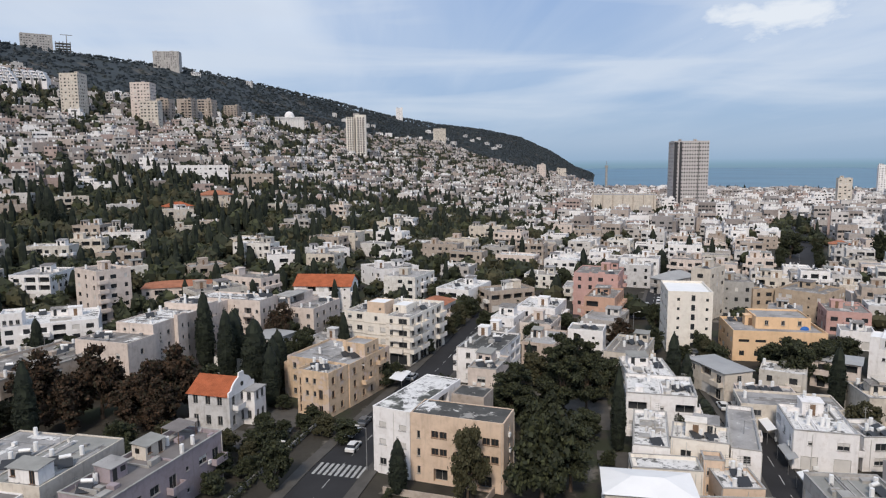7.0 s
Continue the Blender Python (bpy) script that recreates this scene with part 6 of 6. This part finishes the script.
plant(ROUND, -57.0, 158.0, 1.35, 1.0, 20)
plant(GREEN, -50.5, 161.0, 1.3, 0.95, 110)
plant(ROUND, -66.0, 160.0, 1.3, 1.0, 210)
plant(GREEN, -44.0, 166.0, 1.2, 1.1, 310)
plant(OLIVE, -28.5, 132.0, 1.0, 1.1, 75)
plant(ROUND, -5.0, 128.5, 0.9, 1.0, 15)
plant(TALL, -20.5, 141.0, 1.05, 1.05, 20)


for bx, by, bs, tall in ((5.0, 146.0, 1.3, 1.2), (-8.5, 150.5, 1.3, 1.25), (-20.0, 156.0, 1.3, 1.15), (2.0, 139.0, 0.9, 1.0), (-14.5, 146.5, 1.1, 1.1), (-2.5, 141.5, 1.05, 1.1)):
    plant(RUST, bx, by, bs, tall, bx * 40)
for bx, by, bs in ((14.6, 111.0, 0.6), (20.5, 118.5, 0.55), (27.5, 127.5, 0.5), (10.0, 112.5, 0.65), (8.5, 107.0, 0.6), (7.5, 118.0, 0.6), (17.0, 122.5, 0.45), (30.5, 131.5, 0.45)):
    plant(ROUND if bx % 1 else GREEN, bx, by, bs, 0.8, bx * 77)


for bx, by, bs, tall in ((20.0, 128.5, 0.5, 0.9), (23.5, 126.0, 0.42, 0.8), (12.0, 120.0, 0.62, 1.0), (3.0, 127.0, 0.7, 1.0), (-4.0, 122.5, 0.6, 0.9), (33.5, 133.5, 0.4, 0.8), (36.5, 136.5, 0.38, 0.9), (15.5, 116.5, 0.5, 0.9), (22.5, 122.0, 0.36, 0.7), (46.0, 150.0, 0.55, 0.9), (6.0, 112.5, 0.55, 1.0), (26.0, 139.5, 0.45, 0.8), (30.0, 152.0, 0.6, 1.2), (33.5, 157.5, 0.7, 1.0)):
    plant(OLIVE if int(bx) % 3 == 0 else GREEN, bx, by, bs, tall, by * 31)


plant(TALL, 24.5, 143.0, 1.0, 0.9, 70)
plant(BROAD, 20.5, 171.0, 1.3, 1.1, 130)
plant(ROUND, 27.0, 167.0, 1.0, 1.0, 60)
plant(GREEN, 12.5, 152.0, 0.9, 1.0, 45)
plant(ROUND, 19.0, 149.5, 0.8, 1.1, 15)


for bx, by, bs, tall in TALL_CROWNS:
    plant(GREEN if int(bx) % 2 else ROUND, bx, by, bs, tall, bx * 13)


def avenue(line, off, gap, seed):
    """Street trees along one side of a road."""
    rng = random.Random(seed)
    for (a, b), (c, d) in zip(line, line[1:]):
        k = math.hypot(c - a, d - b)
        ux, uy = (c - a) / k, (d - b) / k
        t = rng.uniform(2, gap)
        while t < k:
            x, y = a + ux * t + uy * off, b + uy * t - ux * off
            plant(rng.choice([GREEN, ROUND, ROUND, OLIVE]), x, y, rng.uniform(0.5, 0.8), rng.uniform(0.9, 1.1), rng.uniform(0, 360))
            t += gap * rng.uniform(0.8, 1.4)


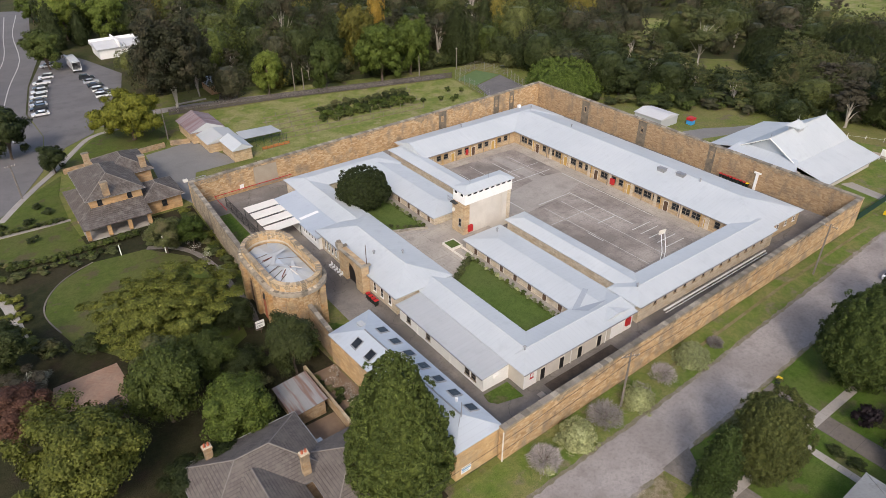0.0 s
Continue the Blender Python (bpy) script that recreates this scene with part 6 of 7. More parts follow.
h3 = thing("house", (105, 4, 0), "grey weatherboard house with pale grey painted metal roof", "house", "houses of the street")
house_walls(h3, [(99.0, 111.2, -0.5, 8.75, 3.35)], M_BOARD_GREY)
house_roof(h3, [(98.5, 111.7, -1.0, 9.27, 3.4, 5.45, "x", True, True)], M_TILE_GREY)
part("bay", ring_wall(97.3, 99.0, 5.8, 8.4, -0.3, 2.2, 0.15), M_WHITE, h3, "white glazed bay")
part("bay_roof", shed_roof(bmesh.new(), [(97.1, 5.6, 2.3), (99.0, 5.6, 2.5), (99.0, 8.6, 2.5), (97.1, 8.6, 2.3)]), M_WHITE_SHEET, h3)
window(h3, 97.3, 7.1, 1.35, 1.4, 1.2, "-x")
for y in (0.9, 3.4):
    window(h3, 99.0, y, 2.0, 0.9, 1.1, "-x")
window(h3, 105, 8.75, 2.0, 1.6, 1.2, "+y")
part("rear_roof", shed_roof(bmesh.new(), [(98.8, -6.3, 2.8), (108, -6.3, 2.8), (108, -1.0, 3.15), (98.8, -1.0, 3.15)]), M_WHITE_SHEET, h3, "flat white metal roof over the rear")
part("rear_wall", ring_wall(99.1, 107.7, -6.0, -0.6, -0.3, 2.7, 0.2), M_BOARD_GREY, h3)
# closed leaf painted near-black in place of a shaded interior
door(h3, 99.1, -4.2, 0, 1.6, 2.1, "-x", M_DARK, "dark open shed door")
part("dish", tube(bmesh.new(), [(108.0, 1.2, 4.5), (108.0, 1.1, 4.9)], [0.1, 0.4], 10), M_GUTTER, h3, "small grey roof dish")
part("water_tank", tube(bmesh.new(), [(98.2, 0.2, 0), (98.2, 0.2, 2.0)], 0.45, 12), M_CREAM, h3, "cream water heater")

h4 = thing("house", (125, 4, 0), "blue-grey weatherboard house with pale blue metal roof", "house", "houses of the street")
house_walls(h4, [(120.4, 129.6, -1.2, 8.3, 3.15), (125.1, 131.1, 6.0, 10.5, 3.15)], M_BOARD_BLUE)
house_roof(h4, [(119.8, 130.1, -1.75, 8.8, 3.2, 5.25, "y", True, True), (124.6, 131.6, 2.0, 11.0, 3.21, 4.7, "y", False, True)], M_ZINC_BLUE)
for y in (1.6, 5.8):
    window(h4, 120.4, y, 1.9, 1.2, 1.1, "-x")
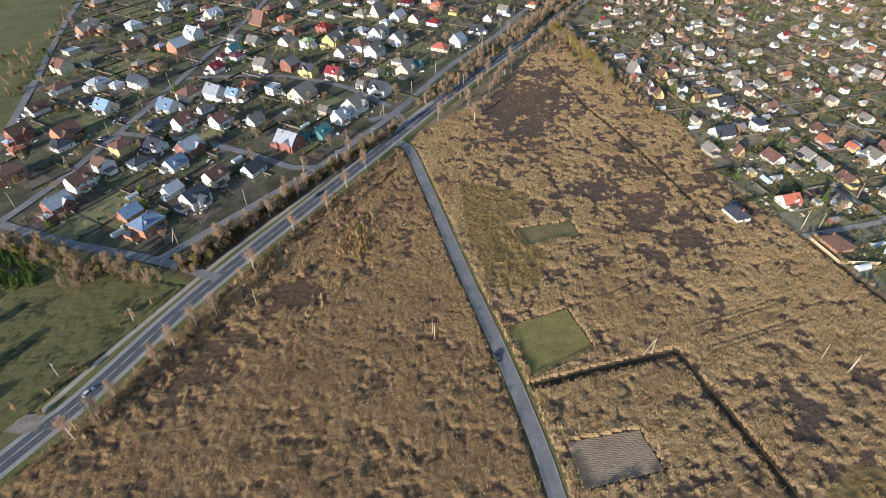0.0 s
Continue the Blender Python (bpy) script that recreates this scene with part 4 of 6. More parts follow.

▸ **EXERCISE BRIEF**
Return to the listing above and set it down exactly, leaving out its pictures.

▸ **SOLUTION**
7.0 s
Continue the Blender Python (bpy) script that recreates this scene with part 6 of 6. This part finishes the script.
plant(ROUND, -57.0, 158.0, 1.35, 1.0, 20)
plant(GREEN, -50.5, 161.0, 1.3, 0.95, 110)
plant(ROUND, -66.0, 160.0, 1.3, 1.0, 210)
plant(GREEN, -44.0, 166.0, 1.2, 1.1, 310)
plant(OLIVE, -28.5, 132.0, 1.0, 1.1, 75)
plant(ROUND, -5.0, 128.5, 0.9, 1.0, 15)
plant(TALL, -20.5, 141.0, 1.05, 1.05, 20)


for bx, by, bs, tall in ((5.0, 146.0, 1.3, 1.2), (-8.5, 150.5, 1.3, 1.25), (-20.0, 156.0, 1.3, 1.15), (2.0, 139.0, 0.9, 1.0), (-14.5, 146.5, 1.1, 1.1), (-2.5, 141.5, 1.05, 1.1)):
    plant(RUST, bx, by, bs, tall, bx * 40)
for bx, by, bs in ((14.6, 111.0, 0.6), (20.5, 118.5, 0.55), (27.5, 127.5, 0.5), (10.0, 112.5, 0.65), (8.5, 107.0, 0.6), (7.5, 118.0, 0.6), (17.0, 122.5, 0.45), (30.5, 131.5, 0.45)):
    plant(ROUND if bx % 1 else GREEN, bx, by, bs, 0.8, bx * 77)


for bx, by, bs, tall in ((20.0, 128.5, 0.5, 0.9), (23.5, 126.0, 0.42, 0.8), (12.0, 120.0, 0.62, 1.0), (3.0, 127.0, 0.7, 1.0), (-4.0, 122.5, 0.6, 0.9), (33.5, 133.5, 0.4, 0.8), (36.5, 136.5, 0.38, 0.9), (15.5, 116.5, 0.5, 0.9), (22.5, 122.0, 0.36, 0.7), (46.0, 150.0, 0.55, 0.9), (6.0, 112.5, 0.55, 1.0), (26.0, 139.5, 0.45, 0.8), (30.0, 152.0, 0.6, 1.2), (33.5, 157.5, 0.7, 1.0)):
    plant(OLIVE if int(bx) % 3 == 0 else GREEN, bx, by, bs, tall, by * 31)


plant(TALL, 24.5, 143.0, 1.0, 0.9, 70)
plant(BROAD, 20.5, 171.0, 1.3, 1.1, 130)
plant(ROUND, 27.0, 167.0, 1.0, 1.0, 60)
plant(GREEN, 12.5, 152.0, 0.9, 1.0, 45)
plant(ROUND, 19.0, 149.5, 0.8, 1.1, 15)


for bx, by, bs, tall in TALL_CROWNS:
    plant(GREEN if int(bx) % 2 else ROUND, bx, by, bs, tall, bx * 13)


def avenue(line, off, gap, seed):
    """Street trees along one side of a road."""
    rng = random.Random(seed)
    for (a, b), (c, d) in zip(line, line[1:]):
        k = math.hypot(c - a, d - b)
        ux, uy = (c - a) / k, (d - b) / k
        t = rng.uniform(2, gap)
        while t < k:
            x, y = a + ux * t + uy * off, b + uy * t - ux * off
            plant(rng.choice([GREEN, ROUND, ROUND, OLIVE]), x, y, rng.uniform(0.5, 0.8), rng.uniform(0.9, 1.1), rng.uniform(0, 360))
            t += gap * rng.uniform(0.8, 1.4)


0.0 s
Continue the Blender Python (bpy) script that recreates this scene with part 6 of 7. More parts follow.
h3 = thing("house", (105, 4, 0), "grey weatherboard house with pale grey painted metal roof", "house", "houses of the street")
house_walls(h3, [(99.0, 111.2, -0.5, 8.75, 3.35)], M_BOARD_GREY)
house_roof(h3, [(98.5, 111.7, -1.0, 9.27, 3.4, 5.45, "x", True, True)], M_TILE_GREY)
part("bay", ring_wall(97.3, 99.0, 5.8, 8.4, -0.3, 2.2, 0.15), M_WHITE, h3, "white glazed bay")
part("bay_roof", shed_roof(bmesh.new(), [(97.1, 5.6, 2.3), (99.0, 5.6, 2.5), (99.0, 8.6, 2.5), (97.1, 8.6, 2.3)]), M_WHITE_SHEET, h3)
window(h3, 97.3, 7.1, 1.35, 1.4, 1.2, "-x")
for y in (0.9, 3.4):
    window(h3, 99.0, y, 2.0, 0.9, 1.1, "-x")
window(h3, 105, 8.75, 2.0, 1.6, 1.2, "+y")
part("rear_roof", shed_roof(bmesh.new(), [(98.8, -6.3, 2.8), (108, -6.3, 2.8), (108, -1.0, 3.15), (98.8, -1.0, 3.15)]), M_WHITE_SHEET, h3, "flat white metal roof over the rear")
part("rear_wall", ring_wall(99.1, 107.7, -6.0, -0.6, -0.3, 2.7, 0.2), M_BOARD_GREY, h3)
# closed leaf painted near-black in place of a shaded interior
door(h3, 99.1, -4.2, 0, 1.6, 2.1, "-x", M_DARK, "dark open shed door")
part("dish", tube(bmesh.new(), [(108.0, 1.2, 4.5), (108.0, 1.1, 4.9)], [0.1, 0.4], 10), M_GUTTER, h3, "small grey roof dish")
part("water_tank", tube(bmesh.new(), [(98.2, 0.2, 0), (98.2, 0.2, 2.0)], 0.45, 12), M_CREAM, h3, "cream water heater")

h4 = thing("house", (125, 4, 0), "blue-grey weatherboard house with pale blue metal roof", "house", "houses of the street")
house_walls(h4, [(120.4, 129.6, -1.2, 8.3, 3.15), (125.1, 131.1, 6.0, 10.5, 3.15)], M_BOARD_BLUE)
house_roof(h4, [(119.8, 130.1, -1.75, 8.8, 3.2, 5.25, "y", True, True), (124.6, 131.6, 2.0, 11.0, 3.21, 4.7, "y", False, True)], M_ZINC_BLUE)
for y in (1.6, 5.8):
    window(h4, 120.4, y, 1.9, 1.2, 1.1, "-x")
0.0 s
Continue the Blender Python (bpy) script that recreates this scene with part 4 of 6. More parts follow.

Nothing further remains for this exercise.